• [DESCRIPTION OF THE TASK]:
Copy the material that follows word for word and omit its pictures.

=-=-=-=-=

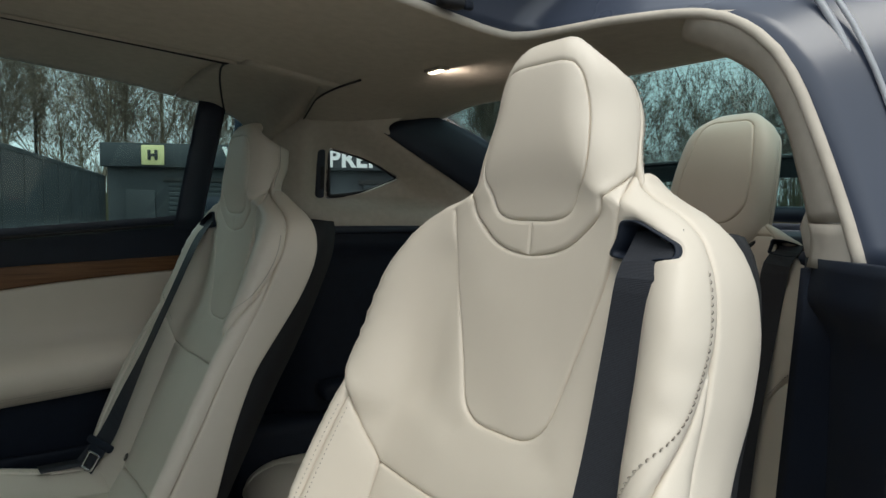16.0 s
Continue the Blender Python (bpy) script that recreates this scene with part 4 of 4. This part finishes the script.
part("cap_seam", tube([tuple(np.array(liner(.80 + .12 * ((k - .13) / .87) ** 1.4, k)) - (0, 0, .002)) for k in np.linspace(.13, 1, 18)], .0022, 6), RUBBER, door, "dark shut line beside the pillar cap")


# linings behind the doors, both sides
QX = np.array([(0.94, 0.765), (0.985, 0.742), (1.02, 0.705), (1.06, 0.655), (1.12, 0.608), (1.20, 0.588), (1.32, 0.566), (1.45, 0.540), (1.68, 0.482), (2.05, 0.420)])
QC = curve(QX, n=6)
q_y = lambda x: np.interp(x, QC[:, 0], QC[:, 1])


def quarter(side):
    def fn(s, v):
        below = 1.196 - .57 * (s - 1.262) - v
        recess = .085 * smooth01((s - 1.07) / .09) * smooth01((below - .005) / .045) * smooth01((v - .985) / .045) * (1 - smooth01((v - 1.14) / .11)) * (1 - smooth01((s - 1.42) / .15))
        y = q_y(s) - .16 * np.maximum(v - .95, 0) - 1.2 * np.maximum(v - 1.10, 0) ** 2 + recess
        return np.stack([s, side * y, v], 1)
    return fn


HOLE = [(1.172, 1.026, .012), (1.27, 1.036, .05), (1.378, 1.082, .012), (1.285, 1.132, .05), (1.172, 1.156, .012)]
for side, tag in ((1, "far"), (-1, "near")):
    q = structure("quarter_trim", "beige fabric lining of the rear quarter round a small window", "lining")
    sh = Sheet(quarter(side), side > 0)
    f, tz = (.985, 1.245) if side > 0 else (1.082, 1.216)
    out = [(f, .946), (1.30, .946), (1.69, .950), (1.675, .985, .02), (1.60, 1.035, .1), (1.45, 1.112, .1), (1.268, 1.205, .03), (1.34, tz, .02), (1.11, tz), (max(f, 1.06), tz - .01, .03), (max(f, 1.030), 1.20, .02), (max(f, 1.005), 1.10, .02)]
    loop, hole = rounded(out, .02), rounded(HOLE, .012)
    panel("lining", sh, out, LINER, q, unit=1, puff=.003, edge=.006, grid=.018, holes=[HOLE])
    # window reveal and pane
    h3 = sh.pt(hole[:, 0], hole[:, 1])
    o3 = np.stack([hole[:, 0] + (hole[:, 0] - 1.26) * .06 + .012, np.full(len(hole), side * .660), hole[:, 1] + .004], 1)
    n = len(h3)
    part("window_reveal", from_arrays([tuple(p) for p in np.vstack([h3, o3])], [(i, (i + 1) % n, n + (i + 1) % n, n + i) for i in range(n)]), LINER, q)
    part("window_seal", tube(o3, .006, 6, closed=True), RUBBER, q)
    g = part("quarter_pane", from_arrays([tuple(p + (0, side * .004, 0)) for p in o3], [tuple(range(n))]), GLASS, q, smooth=False)
    g.visible_shadow = False
    d = structure("side_panel", "dark moulded luggage side panel", "side panel")
    part("panel_face", lattice(lambda x, z: (x, side * (q_y(x) + .016 * (1 - smooth01((z - .88) / .05)) - .012 * float(np.exp(-((z - .90) / .02) ** 2))), z), QC[2::2, 0], np.r_[np.linspace(.02, .84, 10), np.linspace(.86, .950, 9)], .02, side < 0), BLACK_PLASTIC, d)
    part("panel_ledge", tube([(x, side * (q_y(x) - .004), .944) for x in np.linspace(1.06 if side > 0 else 1.16, 1.69, 20)], .010, 8), DARK_PAD, d)
    part("side_armrest", block((.30, .075, .05), .02, (1.26, side * (.565), .545), (0, -6, -side * 7), 3), BLACK_PLASTIC, d, "dark moulded side armrest")
    part("lower_wedge", block((.50, .12, .46), .03, (1.15, side * .62, .24), (0, 0, -side * 6)), BLACK_PLASTIC, d)
    # dark pillar beside the rear glass
    A = curve([(1.262, .527, 1.196), (1.38, .514, 1.130), (1.52, .499, 1.052), (1.64, .482, .980), (1.70, .470, .945)], n=6)
    B = curve([(1.41, .512, 1.250), (1.52, .474, 1.205), (1.62, .439, 1.145), (1.72, .405, 1.078), (1.80, .385, 1.00)], n=6)
    C = curve([(1.310, .552, 1.266), (1.40, .545, 1.27), (1.50, .530, 1.245), (1.6, .52, 1.2), (1.7, .5, 1.1)], n=6)
    part("rear_pillar", lattice(lambda i, k: (A[i] * (1 - k) + B[i] * k + np.array([-.004, -.004, 0]) * math.sin(math.pi * k)) * (1, side, 1), range(len(A)), np.linspace(0, 1, 8), .01, side < 0), DARK_PAD, d, "dark pillar cover by the rear window")
    part("pillar_corner", from_arrays([tuple(np.array(p) * (1, side, 1)) for p in ((1.258, .533, 1.192), (1.240, .575, 1.285), (1.45, .560, 1.305), (1.41, .513, 1.250))], [(0, 1, 2, 3)]), DARK_PAD, d)
    hk = thing("coat_hook_handle", "slim dark handle beside the quarter window", "handle")
    hp = sh.pt(1.150, 1.09)[0]
    part("grip", block((.026, .022, .128), .007, (hp[0], hp[1] - side * .004, hp[2]), (side * 8, -2, 0)), DARK_PAD, hk)
    part("grip_slot", block((.010, .006, .06), .002, (hp[0] + .003, hp[1] - side * .015, hp[2] - .012), (side * 8, -2, 0)), RUBBER, hk)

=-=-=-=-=

• [COMPLETED EXERCISE]:
16.0 s
Continue the Blender Python (bpy) script that recreates this scene with part 4 of 4. This part finishes the script.
part("cap_seam", tube([tuple(np.array(liner(.80 + .12 * ((k - .13) / .87) ** 1.4, k)) - (0, 0, .002)) for k in np.linspace(.13, 1, 18)], .0022, 6), RUBBER, door, "dark shut line beside the pillar cap")


# linings behind the doors, both sides
QX = np.array([(0.94, 0.765), (0.985, 0.742), (1.02, 0.705), (1.06, 0.655), (1.12, 0.608), (1.20, 0.588), (1.32, 0.566), (1.45, 0.540), (1.68, 0.482), (2.05, 0.420)])
QC = curve(QX, n=6)
q_y = lambda x: np.interp(x, QC[:, 0], QC[:, 1])


def quarter(side):
    def fn(s, v):
        below = 1.196 - .57 * (s - 1.262) - v
        recess = .085 * smooth01((s - 1.07) / .09) * smooth01((below - .005) / .045) * smooth01((v - .985) / .045) * (1 - smooth01((v - 1.14) / .11)) * (1 - smooth01((s - 1.42) / .15))
        y = q_y(s) - .16 * np.maximum(v - .95, 0) - 1.2 * np.maximum(v - 1.10, 0) ** 2 + recess
        return np.stack([s, side * y, v], 1)
    return fn


HOLE = [(1.172, 1.026, .012), (1.27, 1.036, .05), (1.378, 1.082, .012), (1.285, 1.132, .05), (1.172, 1.156, .012)]
for side, tag in ((1, "far"), (-1, "near")):
    q = structure("quarter_trim", "beige fabric lining of the rear quarter round a small window", "lining")
    sh = Sheet(quarter(side), side > 0)
    f, tz = (.985, 1.245) if side > 0 else (1.082, 1.216)
    out = [(f, .946), (1.30, .946), (1.69, .950), (1.675, .985, .02), (1.60, 1.035, .1), (1.45, 1.112, .1), (1.268, 1.205, .03), (1.34, tz, .02), (1.11, tz), (max(f, 1.06), tz - .01, .03), (max(f, 1.030), 1.20, .02), (max(f, 1.005), 1.10, .02)]
    loop, hole = rounded(out, .02), rounded(HOLE, .012)
    panel("lining", sh, out, LINER, q, unit=1, puff=.003, edge=.006, grid=.018, holes=[HOLE])
    # window reveal and pane
    h3 = sh.pt(hole[:, 0], hole[:, 1])
    o3 = np.stack([hole[:, 0] + (hole[:, 0] - 1.26) * .06 + .012, np.full(len(hole), side * .660), hole[:, 1] + .004], 1)
    n = len(h3)
    part("window_reveal", from_arrays([tuple(p) for p in np.vstack([h3, o3])], [(i, (i + 1) % n, n + (i + 1) % n, n + i) for i in range(n)]), LINER, q)
    part("window_seal", tube(o3, .006, 6, closed=True), RUBBER, q)
    g = part("quarter_pane", from_arrays([tuple(p + (0, side * .004, 0)) for p in o3], [tuple(range(n))]), GLASS, q, smooth=False)
    g.visible_shadow = False
    d = structure("side_panel", "dark moulded luggage side panel", "side panel")
    part("panel_face", lattice(lambda x, z: (x, side * (q_y(x) + .016 * (1 - smooth01((z - .88) / .05)) - .012 * float(np.exp(-((z - .90) / .02) ** 2))), z), QC[2::2, 0], np.r_[np.linspace(.02, .84, 10), np.linspace(.86, .950, 9)], .02, side < 0), BLACK_PLASTIC, d)
    part("panel_ledge", tube([(x, side * (q_y(x) - .004), .944) for x in np.linspace(1.06 if side > 0 else 1.16, 1.69, 20)], .010, 8), DARK_PAD, d)
    part("side_armrest", block((.30, .075, .05), .02, (1.26, side * (.565), .545), (0, -6, -side * 7), 3), BLACK_PLASTIC, d, "dark moulded side armrest")
    part("lower_wedge", block((.50, .12, .46), .03, (1.15, side * .62, .24), (0, 0, -side * 6)), BLACK_PLASTIC, d)
    # dark pillar beside the rear glass
    A = curve([(1.262, .527, 1.196), (1.38, .514, 1.130), (1.52, .499, 1.052), (1.64, .482, .980), (1.70, .470, .945)], n=6)
    B = curve([(1.41, .512, 1.250), (1.52, .474, 1.205), (1.62, .439, 1.145), (1.72, .405, 1.078), (1.80, .385, 1.00)], n=6)
    C = curve([(1.310, .552, 1.266), (1.40, .545, 1.27), (1.50, .530, 1.245), (1.6, .52, 1.2), (1.7, .5, 1.1)], n=6)
    part("rear_pillar", lattice(lambda i, k: (A[i] * (1 - k) + B[i] * k + np.array([-.004, -.004, 0]) * math.sin(math.pi * k)) * (1, side, 1), range(len(A)), np.linspace(0, 1, 8), .01, side < 0), DARK_PAD, d, "dark pillar cover by the rear window")
    part("pillar_corner", from_arrays([tuple(np.array(p) * (1, side, 1)) for p in ((1.258, .533, 1.192), (1.240, .575, 1.285), (1.45, .560, 1.305), (1.41, .513, 1.250))], [(0, 1, 2, 3)]), DARK_PAD, d)
    hk = thing("coat_hook_handle", "slim dark handle beside the quarter window", "handle")
    hp = sh.pt(1.150, 1.09)[0]
    part("grip", block((.026, .022, .128), .007, (hp[0], hp[1] - side * .004, hp[2]), (side * 8, -2, 0)), DARK_PAD, hk)
    part("grip_slot", block((.010, .006, .06), .002, (hp[0] + .003, hp[1] - side * .015, hp[2] - .012), (side * 8, -2, 0)), RUBBER, hk)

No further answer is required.